COLLECTED MATERIAL →
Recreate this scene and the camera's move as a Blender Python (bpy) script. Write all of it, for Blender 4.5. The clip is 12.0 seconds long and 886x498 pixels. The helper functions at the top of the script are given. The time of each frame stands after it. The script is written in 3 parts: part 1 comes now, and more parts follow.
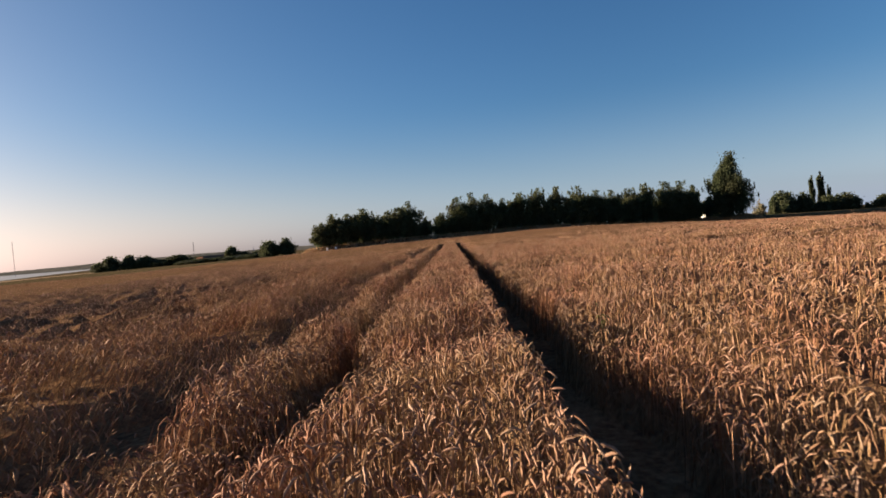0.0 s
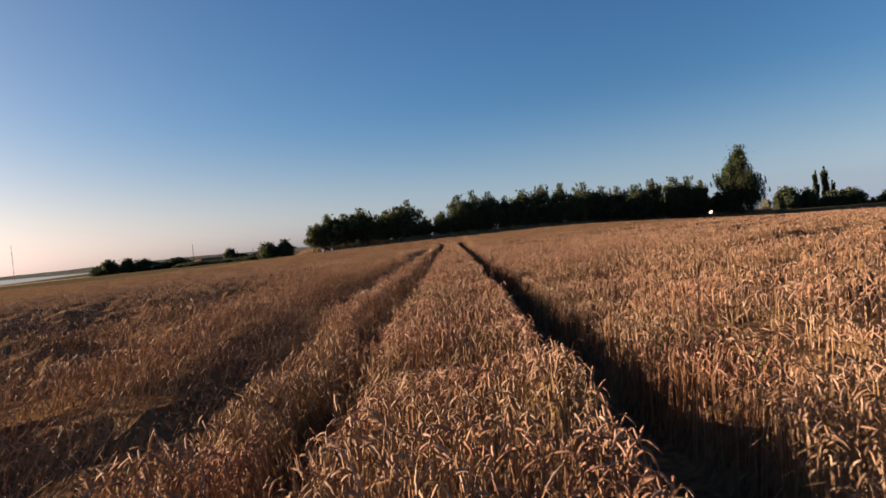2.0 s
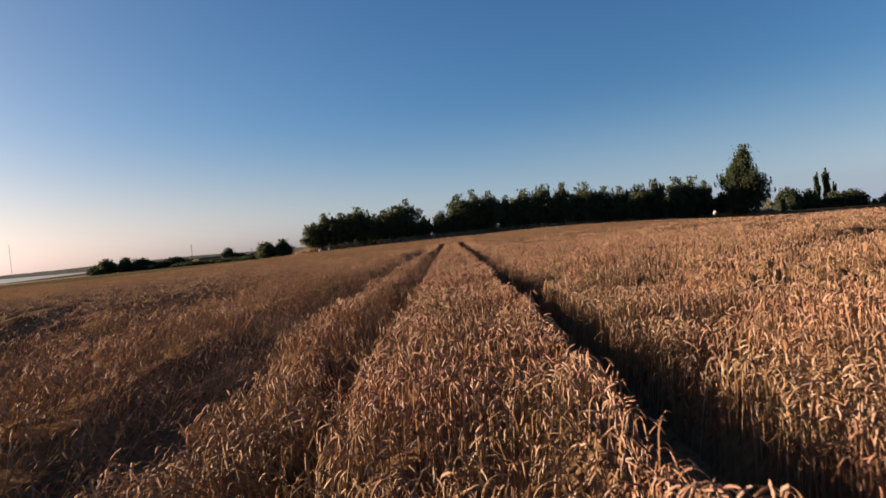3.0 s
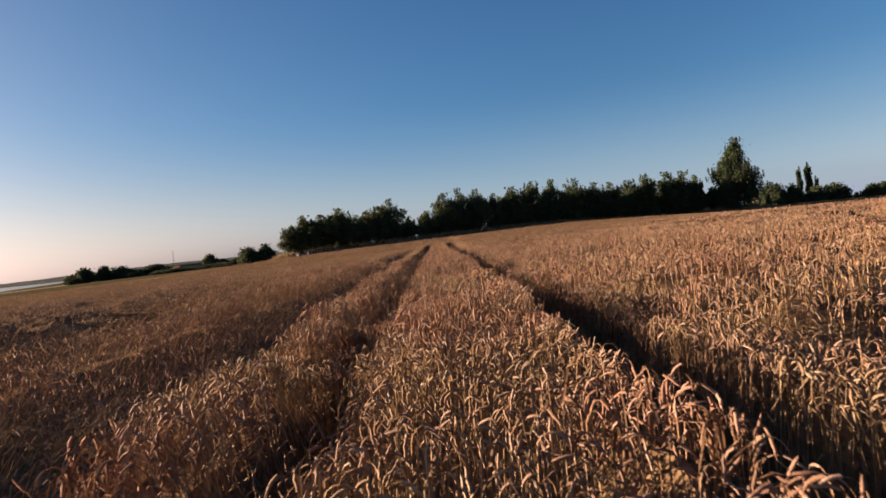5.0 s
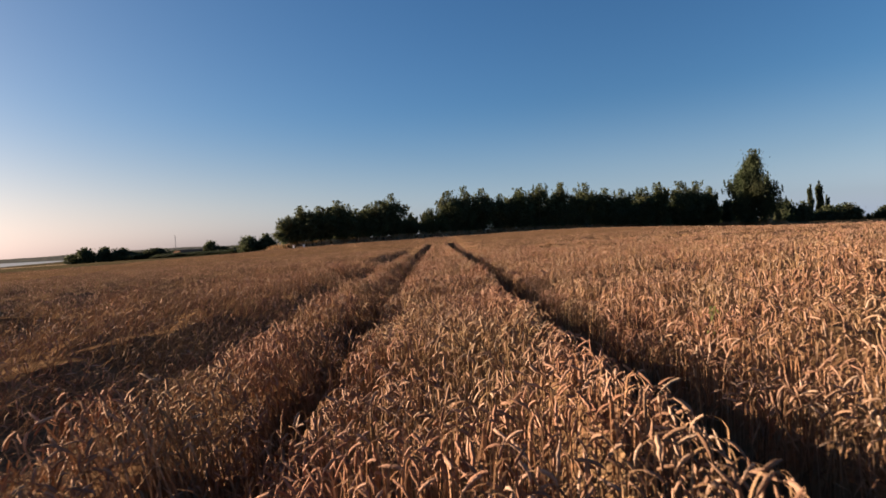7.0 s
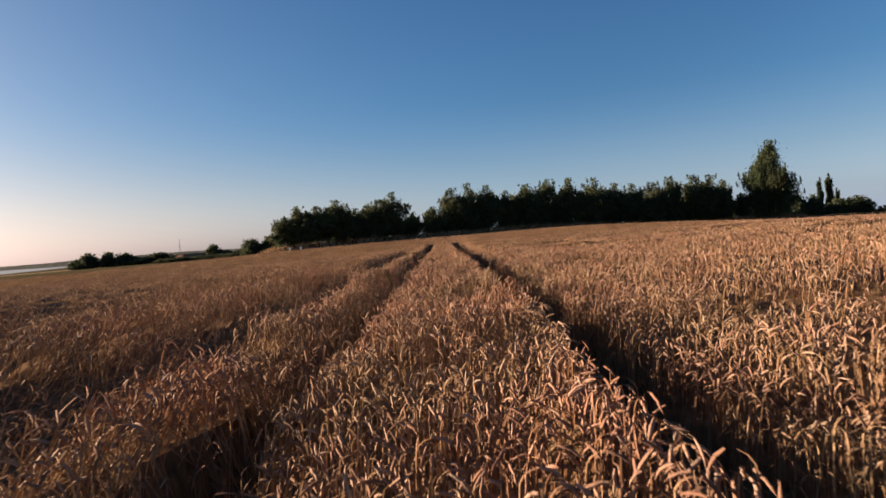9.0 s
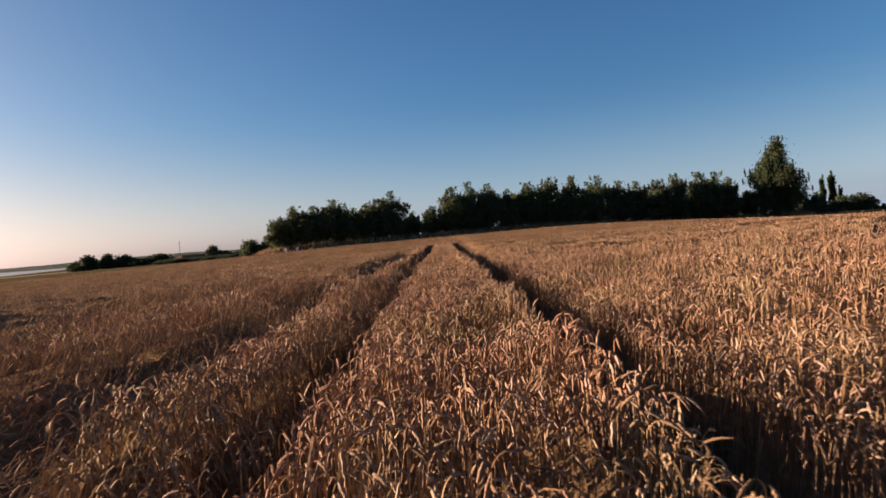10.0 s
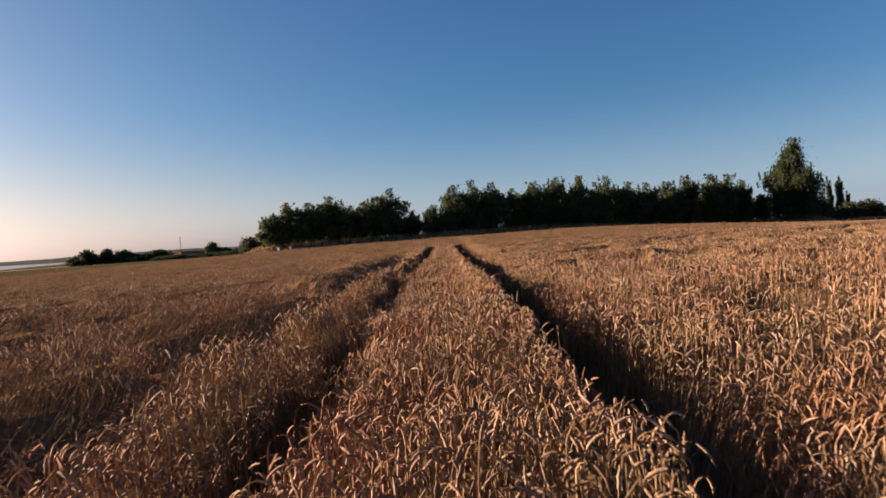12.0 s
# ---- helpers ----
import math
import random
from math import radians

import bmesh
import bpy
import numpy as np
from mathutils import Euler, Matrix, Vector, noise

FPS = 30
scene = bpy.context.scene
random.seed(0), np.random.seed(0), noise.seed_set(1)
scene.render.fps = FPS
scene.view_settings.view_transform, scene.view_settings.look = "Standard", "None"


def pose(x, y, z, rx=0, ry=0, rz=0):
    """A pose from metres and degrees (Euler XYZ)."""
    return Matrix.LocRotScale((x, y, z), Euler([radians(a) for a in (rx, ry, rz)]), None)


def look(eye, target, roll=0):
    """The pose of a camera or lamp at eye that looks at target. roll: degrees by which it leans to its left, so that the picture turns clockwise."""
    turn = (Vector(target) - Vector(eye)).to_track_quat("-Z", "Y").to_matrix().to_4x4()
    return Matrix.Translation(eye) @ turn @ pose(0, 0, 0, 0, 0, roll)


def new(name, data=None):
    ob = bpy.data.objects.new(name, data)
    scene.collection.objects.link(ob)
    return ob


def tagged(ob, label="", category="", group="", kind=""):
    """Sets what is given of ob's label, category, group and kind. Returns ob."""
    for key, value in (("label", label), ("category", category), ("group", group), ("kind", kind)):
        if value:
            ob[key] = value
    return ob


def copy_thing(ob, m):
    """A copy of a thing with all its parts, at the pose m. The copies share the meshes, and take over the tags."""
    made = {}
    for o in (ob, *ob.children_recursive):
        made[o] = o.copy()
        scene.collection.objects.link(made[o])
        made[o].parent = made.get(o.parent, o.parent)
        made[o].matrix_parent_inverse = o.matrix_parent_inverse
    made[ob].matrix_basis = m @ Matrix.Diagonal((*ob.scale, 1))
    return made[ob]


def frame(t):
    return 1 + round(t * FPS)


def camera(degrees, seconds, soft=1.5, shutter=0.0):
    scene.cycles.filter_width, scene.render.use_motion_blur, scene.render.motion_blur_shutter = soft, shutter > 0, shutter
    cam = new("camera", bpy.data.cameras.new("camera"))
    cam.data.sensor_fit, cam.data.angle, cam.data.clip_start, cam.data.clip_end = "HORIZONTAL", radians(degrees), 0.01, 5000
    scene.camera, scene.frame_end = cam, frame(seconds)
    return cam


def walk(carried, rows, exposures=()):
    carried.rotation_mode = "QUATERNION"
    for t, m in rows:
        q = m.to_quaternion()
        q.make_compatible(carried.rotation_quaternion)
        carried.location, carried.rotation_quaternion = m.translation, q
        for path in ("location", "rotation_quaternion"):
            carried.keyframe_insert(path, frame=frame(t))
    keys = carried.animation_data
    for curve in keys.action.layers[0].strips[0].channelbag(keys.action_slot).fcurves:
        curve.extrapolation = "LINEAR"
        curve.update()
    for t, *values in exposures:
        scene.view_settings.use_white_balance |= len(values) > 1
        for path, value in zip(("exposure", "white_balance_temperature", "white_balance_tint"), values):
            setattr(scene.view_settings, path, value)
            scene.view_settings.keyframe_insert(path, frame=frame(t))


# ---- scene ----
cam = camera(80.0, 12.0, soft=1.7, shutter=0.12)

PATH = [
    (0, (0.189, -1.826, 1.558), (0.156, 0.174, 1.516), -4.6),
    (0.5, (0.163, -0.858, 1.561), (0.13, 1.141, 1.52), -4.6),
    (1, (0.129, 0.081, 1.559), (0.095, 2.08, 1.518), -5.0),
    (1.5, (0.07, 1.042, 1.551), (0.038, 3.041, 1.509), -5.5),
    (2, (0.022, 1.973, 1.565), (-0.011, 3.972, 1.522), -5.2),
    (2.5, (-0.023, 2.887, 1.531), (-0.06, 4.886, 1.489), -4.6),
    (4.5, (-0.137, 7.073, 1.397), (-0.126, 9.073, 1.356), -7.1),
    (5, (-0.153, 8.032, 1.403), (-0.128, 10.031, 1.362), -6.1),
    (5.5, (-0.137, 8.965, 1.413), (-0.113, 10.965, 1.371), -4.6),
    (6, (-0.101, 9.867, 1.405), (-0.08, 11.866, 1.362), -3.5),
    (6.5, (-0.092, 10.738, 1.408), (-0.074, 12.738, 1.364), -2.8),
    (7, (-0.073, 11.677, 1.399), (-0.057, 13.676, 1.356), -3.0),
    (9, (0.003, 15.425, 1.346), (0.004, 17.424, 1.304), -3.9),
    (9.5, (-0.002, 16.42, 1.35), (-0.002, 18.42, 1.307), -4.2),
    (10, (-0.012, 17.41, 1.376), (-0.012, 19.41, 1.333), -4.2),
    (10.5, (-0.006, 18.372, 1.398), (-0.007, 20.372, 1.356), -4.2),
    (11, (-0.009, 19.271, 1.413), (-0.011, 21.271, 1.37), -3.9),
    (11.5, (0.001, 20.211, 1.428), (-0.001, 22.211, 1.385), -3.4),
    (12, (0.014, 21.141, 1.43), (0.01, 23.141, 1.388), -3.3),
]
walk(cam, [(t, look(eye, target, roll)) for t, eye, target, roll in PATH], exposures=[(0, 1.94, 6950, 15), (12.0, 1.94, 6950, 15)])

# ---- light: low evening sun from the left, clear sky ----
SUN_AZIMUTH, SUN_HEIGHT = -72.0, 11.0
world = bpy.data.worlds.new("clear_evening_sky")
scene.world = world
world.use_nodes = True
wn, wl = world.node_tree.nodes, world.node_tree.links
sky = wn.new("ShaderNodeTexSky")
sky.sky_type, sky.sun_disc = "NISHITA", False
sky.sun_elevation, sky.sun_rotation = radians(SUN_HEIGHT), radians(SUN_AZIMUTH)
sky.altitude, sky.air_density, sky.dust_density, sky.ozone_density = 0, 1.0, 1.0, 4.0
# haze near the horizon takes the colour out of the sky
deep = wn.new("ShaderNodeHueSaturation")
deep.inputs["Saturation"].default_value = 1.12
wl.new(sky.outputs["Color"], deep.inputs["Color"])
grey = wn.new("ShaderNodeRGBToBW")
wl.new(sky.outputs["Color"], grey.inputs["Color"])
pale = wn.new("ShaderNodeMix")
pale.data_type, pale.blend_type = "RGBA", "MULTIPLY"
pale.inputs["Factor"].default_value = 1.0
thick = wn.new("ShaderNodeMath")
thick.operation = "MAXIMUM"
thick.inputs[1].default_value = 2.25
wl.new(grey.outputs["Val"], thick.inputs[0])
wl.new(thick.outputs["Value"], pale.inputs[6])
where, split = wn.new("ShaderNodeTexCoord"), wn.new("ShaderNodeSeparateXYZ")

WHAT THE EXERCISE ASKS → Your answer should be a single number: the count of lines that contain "camera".

THE OUTPUT → 6